Goal of the exercise
Your job is to retype all of the data word for word, leaving every image out.

Source data
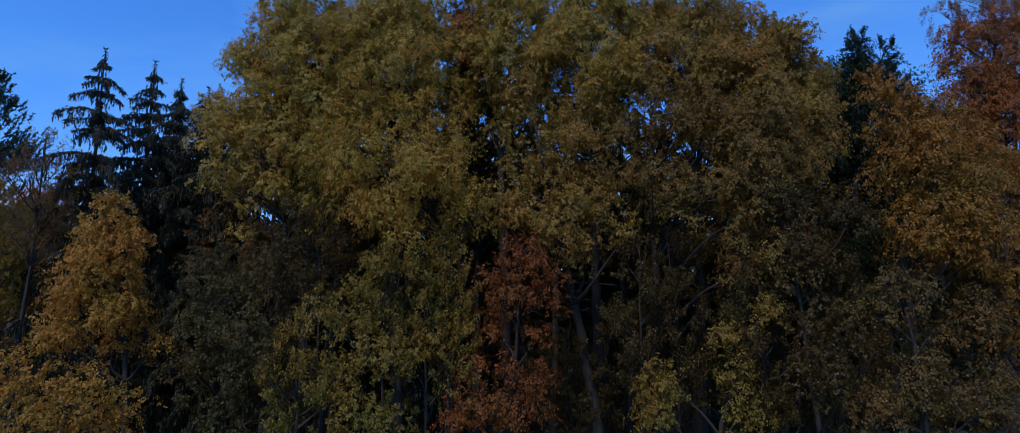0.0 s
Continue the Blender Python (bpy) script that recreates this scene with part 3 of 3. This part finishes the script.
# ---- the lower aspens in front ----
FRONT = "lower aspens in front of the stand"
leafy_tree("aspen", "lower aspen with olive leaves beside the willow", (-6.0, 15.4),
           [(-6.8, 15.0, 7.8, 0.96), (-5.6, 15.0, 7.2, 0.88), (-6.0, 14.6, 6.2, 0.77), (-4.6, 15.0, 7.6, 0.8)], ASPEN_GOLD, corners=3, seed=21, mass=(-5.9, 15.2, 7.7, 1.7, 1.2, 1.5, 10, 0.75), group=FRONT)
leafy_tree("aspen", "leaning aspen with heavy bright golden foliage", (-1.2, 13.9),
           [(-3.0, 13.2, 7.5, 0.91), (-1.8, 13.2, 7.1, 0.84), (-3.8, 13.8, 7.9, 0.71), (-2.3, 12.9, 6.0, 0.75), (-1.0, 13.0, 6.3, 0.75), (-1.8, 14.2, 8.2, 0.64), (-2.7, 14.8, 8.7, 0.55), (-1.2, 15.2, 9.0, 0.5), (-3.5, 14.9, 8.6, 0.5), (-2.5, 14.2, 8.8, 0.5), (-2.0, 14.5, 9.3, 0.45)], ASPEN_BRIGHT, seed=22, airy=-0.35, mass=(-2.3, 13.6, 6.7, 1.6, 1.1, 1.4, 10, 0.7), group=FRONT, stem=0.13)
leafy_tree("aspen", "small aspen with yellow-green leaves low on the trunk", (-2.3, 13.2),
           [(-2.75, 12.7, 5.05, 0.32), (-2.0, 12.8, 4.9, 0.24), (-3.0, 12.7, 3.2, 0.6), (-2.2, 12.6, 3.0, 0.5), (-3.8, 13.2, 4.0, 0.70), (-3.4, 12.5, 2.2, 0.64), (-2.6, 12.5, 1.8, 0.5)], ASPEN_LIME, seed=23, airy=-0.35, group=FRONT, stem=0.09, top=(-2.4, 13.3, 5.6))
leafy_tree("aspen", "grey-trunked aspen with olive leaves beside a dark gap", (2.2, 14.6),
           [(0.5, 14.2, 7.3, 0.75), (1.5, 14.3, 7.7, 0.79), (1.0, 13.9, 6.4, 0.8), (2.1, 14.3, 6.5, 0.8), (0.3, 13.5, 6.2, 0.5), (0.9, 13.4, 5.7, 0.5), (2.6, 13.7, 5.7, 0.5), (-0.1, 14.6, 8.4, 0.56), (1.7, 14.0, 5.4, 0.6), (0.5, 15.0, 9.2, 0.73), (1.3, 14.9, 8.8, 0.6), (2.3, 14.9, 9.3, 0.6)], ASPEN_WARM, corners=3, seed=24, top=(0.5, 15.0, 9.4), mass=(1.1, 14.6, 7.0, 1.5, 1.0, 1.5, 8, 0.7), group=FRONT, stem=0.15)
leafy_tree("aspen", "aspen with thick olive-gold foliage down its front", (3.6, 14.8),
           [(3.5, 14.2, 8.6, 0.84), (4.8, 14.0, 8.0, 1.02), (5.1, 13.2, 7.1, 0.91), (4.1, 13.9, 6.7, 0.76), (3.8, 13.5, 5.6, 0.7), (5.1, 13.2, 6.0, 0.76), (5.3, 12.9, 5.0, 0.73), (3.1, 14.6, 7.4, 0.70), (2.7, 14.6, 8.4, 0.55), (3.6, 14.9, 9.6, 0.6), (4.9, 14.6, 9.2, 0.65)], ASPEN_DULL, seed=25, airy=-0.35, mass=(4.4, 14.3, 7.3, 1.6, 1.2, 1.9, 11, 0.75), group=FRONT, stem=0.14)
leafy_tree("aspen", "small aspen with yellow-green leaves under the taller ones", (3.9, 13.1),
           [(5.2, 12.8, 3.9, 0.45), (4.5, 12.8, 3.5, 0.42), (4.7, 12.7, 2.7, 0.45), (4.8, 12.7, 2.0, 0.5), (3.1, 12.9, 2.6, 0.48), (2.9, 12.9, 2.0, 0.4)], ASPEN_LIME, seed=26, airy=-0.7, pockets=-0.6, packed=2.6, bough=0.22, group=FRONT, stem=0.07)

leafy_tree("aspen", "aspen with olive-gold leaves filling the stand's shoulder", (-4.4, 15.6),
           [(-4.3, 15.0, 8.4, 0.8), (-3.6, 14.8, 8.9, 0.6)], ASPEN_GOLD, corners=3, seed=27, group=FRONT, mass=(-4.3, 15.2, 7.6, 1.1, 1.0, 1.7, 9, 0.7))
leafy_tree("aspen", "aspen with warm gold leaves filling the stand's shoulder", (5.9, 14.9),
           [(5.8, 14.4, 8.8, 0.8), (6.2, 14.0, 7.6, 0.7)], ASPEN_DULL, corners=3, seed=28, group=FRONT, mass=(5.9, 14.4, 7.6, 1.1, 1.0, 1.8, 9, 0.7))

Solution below
0.0 s
Continue the Blender Python (bpy) script that recreates this scene with part 3 of 3. This part finishes the script.
# ---- the lower aspens in front ----
FRONT = "lower aspens in front of the stand"
leafy_tree("aspen", "lower aspen with olive leaves beside the willow", (-6.0, 15.4),
           [(-6.8, 15.0, 7.8, 0.96), (-5.6, 15.0, 7.2, 0.88), (-6.0, 14.6, 6.2, 0.77), (-4.6, 15.0, 7.6, 0.8)], ASPEN_GOLD, corners=3, seed=21, mass=(-5.9, 15.2, 7.7, 1.7, 1.2, 1.5, 10, 0.75), group=FRONT)
leafy_tree("aspen", "leaning aspen with heavy bright golden foliage", (-1.2, 13.9),
           [(-3.0, 13.2, 7.5, 0.91), (-1.8, 13.2, 7.1, 0.84), (-3.8, 13.8, 7.9, 0.71), (-2.3, 12.9, 6.0, 0.75), (-1.0, 13.0, 6.3, 0.75), (-1.8, 14.2, 8.2, 0.64), (-2.7, 14.8, 8.7, 0.55), (-1.2, 15.2, 9.0, 0.5), (-3.5, 14.9, 8.6, 0.5), (-2.5, 14.2, 8.8, 0.5), (-2.0, 14.5, 9.3, 0.45)], ASPEN_BRIGHT, seed=22, airy=-0.35, mass=(-2.3, 13.6, 6.7, 1.6, 1.1, 1.4, 10, 0.7), group=FRONT, stem=0.13)
leafy_tree("aspen", "small aspen with yellow-green leaves low on the trunk", (-2.3, 13.2),
           [(-2.75, 12.7, 5.05, 0.32), (-2.0, 12.8, 4.9, 0.24), (-3.0, 12.7, 3.2, 0.6), (-2.2, 12.6, 3.0, 0.5), (-3.8, 13.2, 4.0, 0.70), (-3.4, 12.5, 2.2, 0.64), (-2.6, 12.5, 1.8, 0.5)], ASPEN_LIME, seed=23, airy=-0.35, group=FRONT, stem=0.09, top=(-2.4, 13.3, 5.6))
leafy_tree("aspen", "grey-trunked aspen with olive leaves beside a dark gap", (2.2, 14.6),
           [(0.5, 14.2, 7.3, 0.75), (1.5, 14.3, 7.7, 0.79), (1.0, 13.9, 6.4, 0.8), (2.1, 14.3, 6.5, 0.8), (0.3, 13.5, 6.2, 0.5), (0.9, 13.4, 5.7, 0.5), (2.6, 13.7, 5.7, 0.5), (-0.1, 14.6, 8.4, 0.56), (1.7, 14.0, 5.4, 0.6), (0.5, 15.0, 9.2, 0.73), (1.3, 14.9, 8.8, 0.6), (2.3, 14.9, 9.3, 0.6)], ASPEN_WARM, corners=3, seed=24, top=(0.5, 15.0, 9.4), mass=(1.1, 14.6, 7.0, 1.5, 1.0, 1.5, 8, 0.7), group=FRONT, stem=0.15)
leafy_tree("aspen", "aspen with thick olive-gold foliage down its front", (3.6, 14.8),
           [(3.5, 14.2, 8.6, 0.84), (4.8, 14.0, 8.0, 1.02), (5.1, 13.2, 7.1, 0.91), (4.1, 13.9, 6.7, 0.76), (3.8, 13.5, 5.6, 0.7), (5.1, 13.2, 6.0, 0.76), (5.3, 12.9, 5.0, 0.73), (3.1, 14.6, 7.4, 0.70), (2.7, 14.6, 8.4, 0.55), (3.6, 14.9, 9.6, 0.6), (4.9, 14.6, 9.2, 0.65)], ASPEN_DULL, seed=25, airy=-0.35, mass=(4.4, 14.3, 7.3, 1.6, 1.2, 1.9, 11, 0.75), group=FRONT, stem=0.14)
leafy_tree("aspen", "small aspen with yellow-green leaves under the taller ones", (3.9, 13.1),
           [(5.2, 12.8, 3.9, 0.45), (4.5, 12.8, 3.5, 0.42), (4.7, 12.7, 2.7, 0.45), (4.8, 12.7, 2.0, 0.5), (3.1, 12.9, 2.6, 0.48), (2.9, 12.9, 2.0, 0.4)], ASPEN_LIME, seed=26, airy=-0.7, pockets=-0.6, packed=2.6, bough=0.22, group=FRONT, stem=0.07)

leafy_tree("aspen", "aspen with olive-gold leaves filling the stand's shoulder", (-4.4, 15.6),
           [(-4.3, 15.0, 8.4, 0.8), (-3.6, 14.8, 8.9, 0.6)], ASPEN_GOLD, corners=3, seed=27, group=FRONT, mass=(-4.3, 15.2, 7.6, 1.1, 1.0, 1.7, 9, 0.7))
leafy_tree("aspen", "aspen with warm gold leaves filling the stand's shoulder", (5.9, 14.9),
           [(5.8, 14.4, 8.8, 0.8), (6.2, 14.0, 7.6, 0.7)], ASPEN_DULL, corners=3, seed=28, group=FRONT, mass=(5.9, 14.4, 7.6, 1.1, 1.0, 1.8, 9, 0.7))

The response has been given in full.